WORK TO BE COMPLETED: Look through the material below for "soft". Copy every line that contains it.
------ MATERIAL PROVIDED
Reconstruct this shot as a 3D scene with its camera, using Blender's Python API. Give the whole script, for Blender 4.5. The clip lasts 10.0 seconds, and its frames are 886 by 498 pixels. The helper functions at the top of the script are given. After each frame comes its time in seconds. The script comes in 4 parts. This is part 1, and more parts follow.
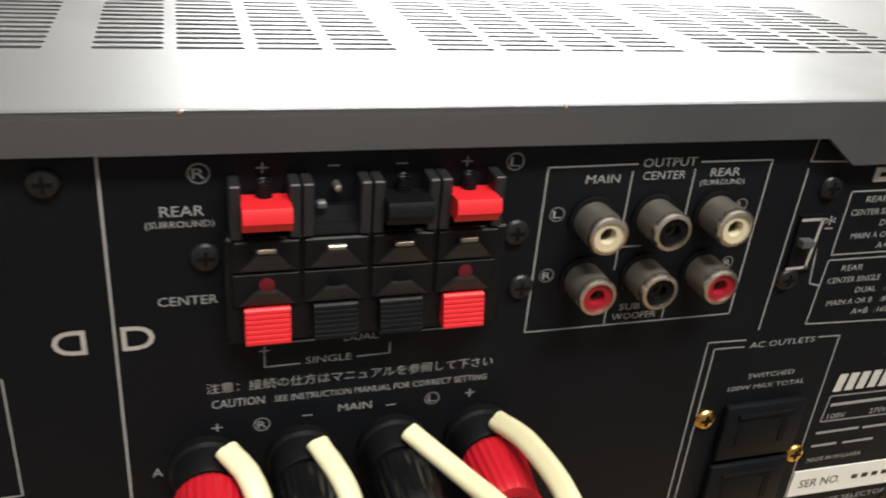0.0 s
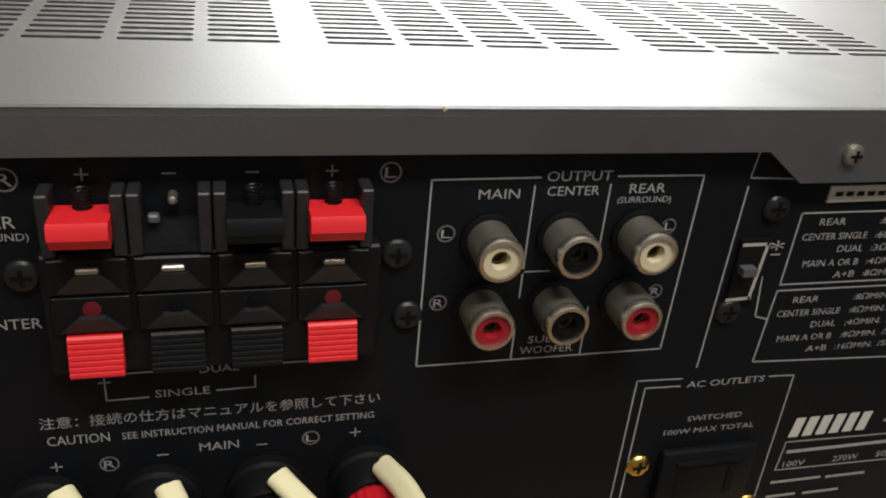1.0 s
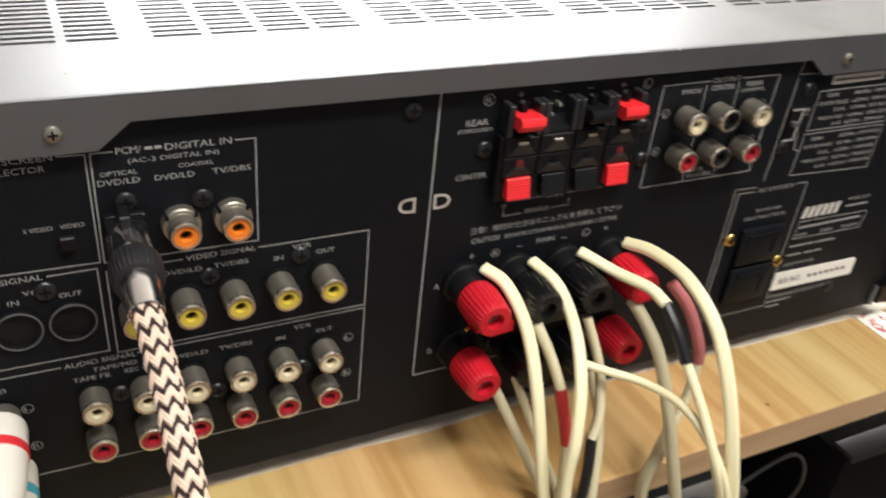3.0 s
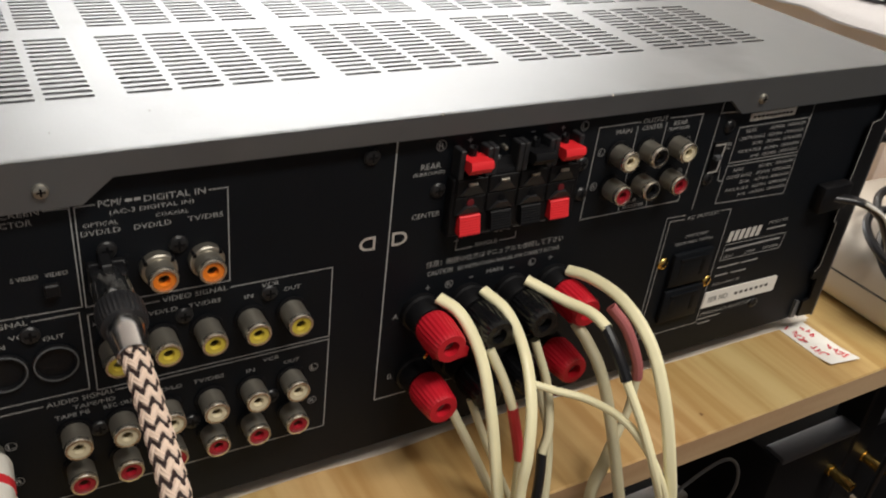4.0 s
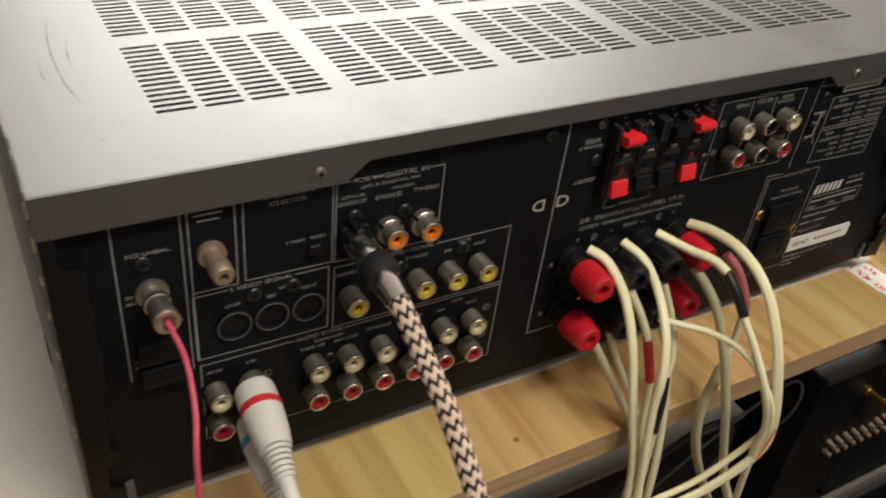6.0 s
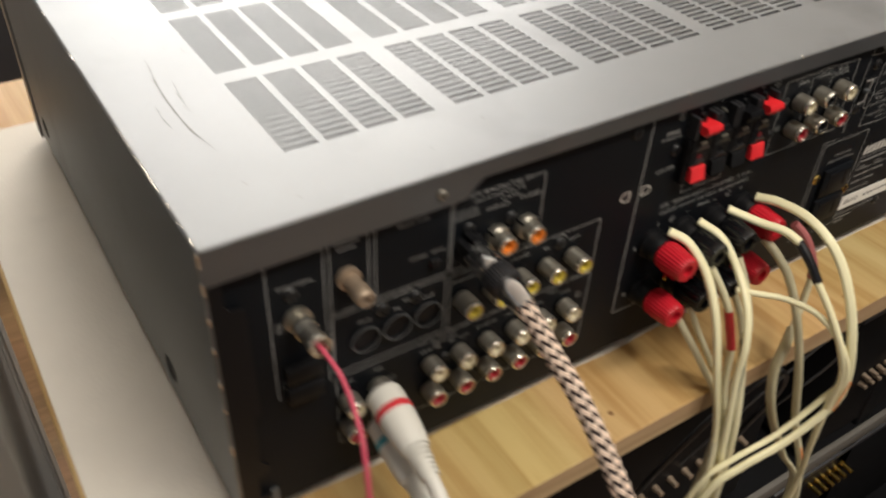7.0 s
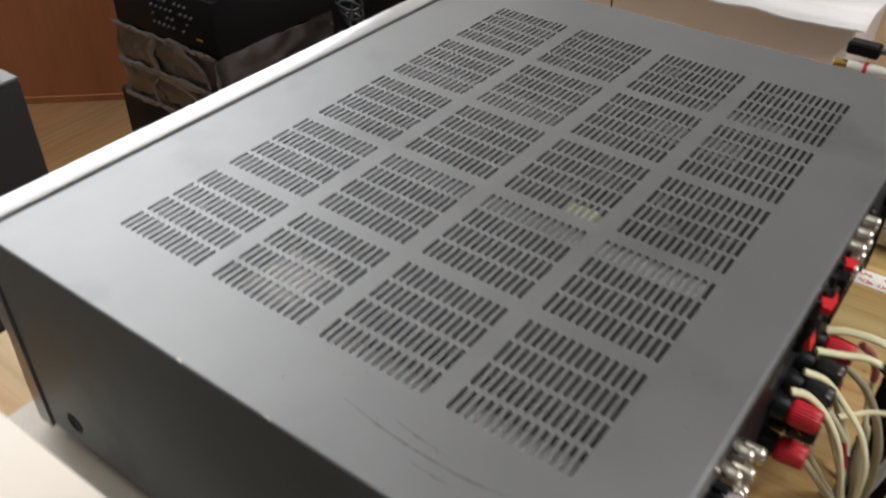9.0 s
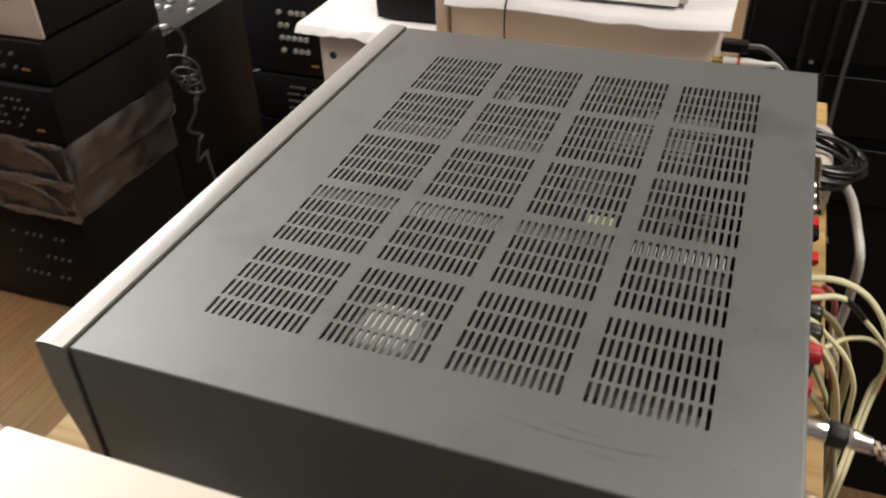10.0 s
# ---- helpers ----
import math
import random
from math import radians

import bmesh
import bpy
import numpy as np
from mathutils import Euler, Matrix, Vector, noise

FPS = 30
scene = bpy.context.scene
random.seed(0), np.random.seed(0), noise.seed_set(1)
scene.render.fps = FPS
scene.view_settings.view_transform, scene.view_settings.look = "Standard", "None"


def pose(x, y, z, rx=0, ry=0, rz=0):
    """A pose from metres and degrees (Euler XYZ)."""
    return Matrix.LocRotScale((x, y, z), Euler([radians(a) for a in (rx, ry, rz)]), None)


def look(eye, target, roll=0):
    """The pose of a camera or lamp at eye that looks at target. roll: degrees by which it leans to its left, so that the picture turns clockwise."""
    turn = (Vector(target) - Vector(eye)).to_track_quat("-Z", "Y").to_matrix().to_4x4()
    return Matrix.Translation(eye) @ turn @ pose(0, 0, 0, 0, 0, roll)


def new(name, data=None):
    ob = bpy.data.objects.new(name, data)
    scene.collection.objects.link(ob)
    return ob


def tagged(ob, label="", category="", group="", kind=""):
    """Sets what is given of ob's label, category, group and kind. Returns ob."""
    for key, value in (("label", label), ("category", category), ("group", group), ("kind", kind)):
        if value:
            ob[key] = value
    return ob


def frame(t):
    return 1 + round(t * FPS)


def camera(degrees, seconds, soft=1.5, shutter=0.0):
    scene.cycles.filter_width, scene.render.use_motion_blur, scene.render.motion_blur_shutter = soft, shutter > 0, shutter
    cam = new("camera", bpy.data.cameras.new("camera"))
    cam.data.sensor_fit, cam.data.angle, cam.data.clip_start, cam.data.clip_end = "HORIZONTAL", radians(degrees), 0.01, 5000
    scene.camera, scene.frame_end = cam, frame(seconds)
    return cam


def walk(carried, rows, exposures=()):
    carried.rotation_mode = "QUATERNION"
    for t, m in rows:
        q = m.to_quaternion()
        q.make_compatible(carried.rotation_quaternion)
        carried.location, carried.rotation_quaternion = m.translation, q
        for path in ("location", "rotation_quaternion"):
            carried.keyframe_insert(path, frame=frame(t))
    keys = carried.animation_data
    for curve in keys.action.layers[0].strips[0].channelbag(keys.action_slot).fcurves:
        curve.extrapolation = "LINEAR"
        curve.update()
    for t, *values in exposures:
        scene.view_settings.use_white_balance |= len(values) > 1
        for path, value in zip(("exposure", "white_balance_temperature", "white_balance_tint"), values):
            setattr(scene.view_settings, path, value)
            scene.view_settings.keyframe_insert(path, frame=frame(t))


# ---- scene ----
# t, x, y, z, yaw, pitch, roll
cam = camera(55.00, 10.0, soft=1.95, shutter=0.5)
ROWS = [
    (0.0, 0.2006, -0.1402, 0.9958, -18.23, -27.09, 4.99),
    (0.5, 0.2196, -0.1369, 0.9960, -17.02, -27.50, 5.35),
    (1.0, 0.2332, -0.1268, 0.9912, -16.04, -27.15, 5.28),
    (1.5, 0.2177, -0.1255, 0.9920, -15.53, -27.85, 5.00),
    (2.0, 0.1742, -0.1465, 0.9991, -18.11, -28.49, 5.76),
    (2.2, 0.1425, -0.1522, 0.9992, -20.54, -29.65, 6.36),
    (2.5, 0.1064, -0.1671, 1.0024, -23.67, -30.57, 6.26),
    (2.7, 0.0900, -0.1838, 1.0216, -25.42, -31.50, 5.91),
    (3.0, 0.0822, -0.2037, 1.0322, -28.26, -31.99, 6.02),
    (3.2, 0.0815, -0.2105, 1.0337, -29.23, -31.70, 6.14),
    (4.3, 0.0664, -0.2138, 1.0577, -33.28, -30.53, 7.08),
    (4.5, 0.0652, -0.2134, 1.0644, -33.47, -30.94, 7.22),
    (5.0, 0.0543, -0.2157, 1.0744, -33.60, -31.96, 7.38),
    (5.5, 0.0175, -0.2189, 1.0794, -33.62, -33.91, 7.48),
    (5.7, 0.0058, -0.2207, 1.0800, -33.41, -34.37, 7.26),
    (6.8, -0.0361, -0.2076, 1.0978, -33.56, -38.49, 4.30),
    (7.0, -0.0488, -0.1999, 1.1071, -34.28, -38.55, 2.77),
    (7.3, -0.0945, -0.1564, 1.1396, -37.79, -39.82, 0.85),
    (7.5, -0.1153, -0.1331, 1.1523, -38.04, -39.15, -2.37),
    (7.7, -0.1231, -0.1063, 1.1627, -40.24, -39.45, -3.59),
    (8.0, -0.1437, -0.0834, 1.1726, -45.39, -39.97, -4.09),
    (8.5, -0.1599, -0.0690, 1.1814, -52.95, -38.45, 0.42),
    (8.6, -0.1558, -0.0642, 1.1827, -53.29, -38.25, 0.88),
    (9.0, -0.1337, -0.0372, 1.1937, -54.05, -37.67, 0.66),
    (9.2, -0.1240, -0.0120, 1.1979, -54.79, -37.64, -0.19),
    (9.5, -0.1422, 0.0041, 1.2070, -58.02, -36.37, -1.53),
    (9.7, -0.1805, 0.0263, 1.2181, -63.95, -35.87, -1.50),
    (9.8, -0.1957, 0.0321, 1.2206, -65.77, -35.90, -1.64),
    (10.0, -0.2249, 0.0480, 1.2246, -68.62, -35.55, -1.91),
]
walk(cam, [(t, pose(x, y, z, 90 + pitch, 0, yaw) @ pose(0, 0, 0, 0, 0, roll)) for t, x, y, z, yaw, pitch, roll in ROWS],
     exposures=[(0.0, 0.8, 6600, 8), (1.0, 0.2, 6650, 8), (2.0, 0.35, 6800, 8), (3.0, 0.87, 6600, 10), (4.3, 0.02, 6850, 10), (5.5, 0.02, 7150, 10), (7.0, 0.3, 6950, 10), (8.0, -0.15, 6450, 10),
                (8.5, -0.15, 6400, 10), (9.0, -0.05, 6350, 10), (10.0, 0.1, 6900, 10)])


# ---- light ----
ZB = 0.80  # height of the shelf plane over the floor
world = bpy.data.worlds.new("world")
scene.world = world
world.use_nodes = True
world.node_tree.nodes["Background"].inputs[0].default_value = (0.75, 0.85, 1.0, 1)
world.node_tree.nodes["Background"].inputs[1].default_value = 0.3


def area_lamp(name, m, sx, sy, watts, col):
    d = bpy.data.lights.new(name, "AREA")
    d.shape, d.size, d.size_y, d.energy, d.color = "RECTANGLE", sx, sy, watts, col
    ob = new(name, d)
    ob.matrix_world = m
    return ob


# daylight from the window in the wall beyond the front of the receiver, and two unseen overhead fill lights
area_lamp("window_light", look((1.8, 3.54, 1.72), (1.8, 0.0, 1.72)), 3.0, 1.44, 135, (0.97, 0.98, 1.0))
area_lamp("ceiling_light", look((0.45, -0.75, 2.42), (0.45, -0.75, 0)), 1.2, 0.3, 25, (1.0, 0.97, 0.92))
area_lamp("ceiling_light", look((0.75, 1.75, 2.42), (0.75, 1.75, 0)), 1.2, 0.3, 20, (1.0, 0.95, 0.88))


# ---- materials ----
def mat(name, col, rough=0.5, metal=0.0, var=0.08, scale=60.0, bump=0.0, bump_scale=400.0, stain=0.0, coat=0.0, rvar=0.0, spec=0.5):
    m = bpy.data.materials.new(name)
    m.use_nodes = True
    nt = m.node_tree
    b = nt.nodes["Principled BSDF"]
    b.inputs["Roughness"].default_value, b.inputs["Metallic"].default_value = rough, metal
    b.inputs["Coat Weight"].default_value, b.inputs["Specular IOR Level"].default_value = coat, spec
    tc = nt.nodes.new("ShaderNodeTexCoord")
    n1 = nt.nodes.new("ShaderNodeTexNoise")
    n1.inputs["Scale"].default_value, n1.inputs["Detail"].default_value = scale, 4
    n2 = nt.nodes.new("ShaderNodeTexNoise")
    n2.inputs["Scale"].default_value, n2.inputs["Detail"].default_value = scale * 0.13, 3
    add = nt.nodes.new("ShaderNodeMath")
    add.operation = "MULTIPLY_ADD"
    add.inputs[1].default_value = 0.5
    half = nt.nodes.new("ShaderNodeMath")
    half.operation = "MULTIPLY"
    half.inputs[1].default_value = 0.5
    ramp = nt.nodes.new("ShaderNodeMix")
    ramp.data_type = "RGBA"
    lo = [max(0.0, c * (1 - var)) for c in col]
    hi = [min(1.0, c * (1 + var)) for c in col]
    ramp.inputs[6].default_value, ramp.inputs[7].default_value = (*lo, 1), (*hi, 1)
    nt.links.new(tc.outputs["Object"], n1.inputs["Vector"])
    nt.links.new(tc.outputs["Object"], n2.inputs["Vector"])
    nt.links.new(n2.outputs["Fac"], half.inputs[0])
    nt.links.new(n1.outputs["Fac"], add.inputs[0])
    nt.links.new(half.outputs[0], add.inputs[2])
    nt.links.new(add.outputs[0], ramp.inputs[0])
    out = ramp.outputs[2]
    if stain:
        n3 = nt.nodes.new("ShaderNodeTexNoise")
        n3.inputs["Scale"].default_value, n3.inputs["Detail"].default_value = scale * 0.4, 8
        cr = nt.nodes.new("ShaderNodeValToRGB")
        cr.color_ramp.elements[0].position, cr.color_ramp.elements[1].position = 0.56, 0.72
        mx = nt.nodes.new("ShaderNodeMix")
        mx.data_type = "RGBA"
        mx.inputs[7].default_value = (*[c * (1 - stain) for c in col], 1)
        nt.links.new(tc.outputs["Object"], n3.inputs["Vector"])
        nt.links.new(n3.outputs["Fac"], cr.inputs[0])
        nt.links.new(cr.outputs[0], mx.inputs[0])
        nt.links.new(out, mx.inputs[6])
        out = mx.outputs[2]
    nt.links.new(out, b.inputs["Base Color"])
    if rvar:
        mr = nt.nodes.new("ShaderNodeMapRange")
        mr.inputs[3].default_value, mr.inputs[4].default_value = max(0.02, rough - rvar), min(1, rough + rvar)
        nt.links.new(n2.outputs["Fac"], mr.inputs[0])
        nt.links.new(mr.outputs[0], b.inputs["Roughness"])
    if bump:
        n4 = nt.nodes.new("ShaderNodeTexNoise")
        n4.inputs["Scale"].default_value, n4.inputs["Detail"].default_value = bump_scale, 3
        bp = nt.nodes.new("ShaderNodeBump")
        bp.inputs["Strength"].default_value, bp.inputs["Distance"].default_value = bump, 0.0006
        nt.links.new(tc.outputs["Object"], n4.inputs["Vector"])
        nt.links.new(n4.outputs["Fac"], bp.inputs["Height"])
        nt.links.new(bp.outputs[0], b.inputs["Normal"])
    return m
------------
CORRECT RESULT:
def camera(degrees, seconds, soft=1.5, shutter=0.0):
    scene.cycles.filter_width, scene.render.use_motion_blur, scene.render.motion_blur_shutter = soft, shutter > 0, shutter
cam = camera(55.00, 10.0, soft=1.95, shutter=0.5)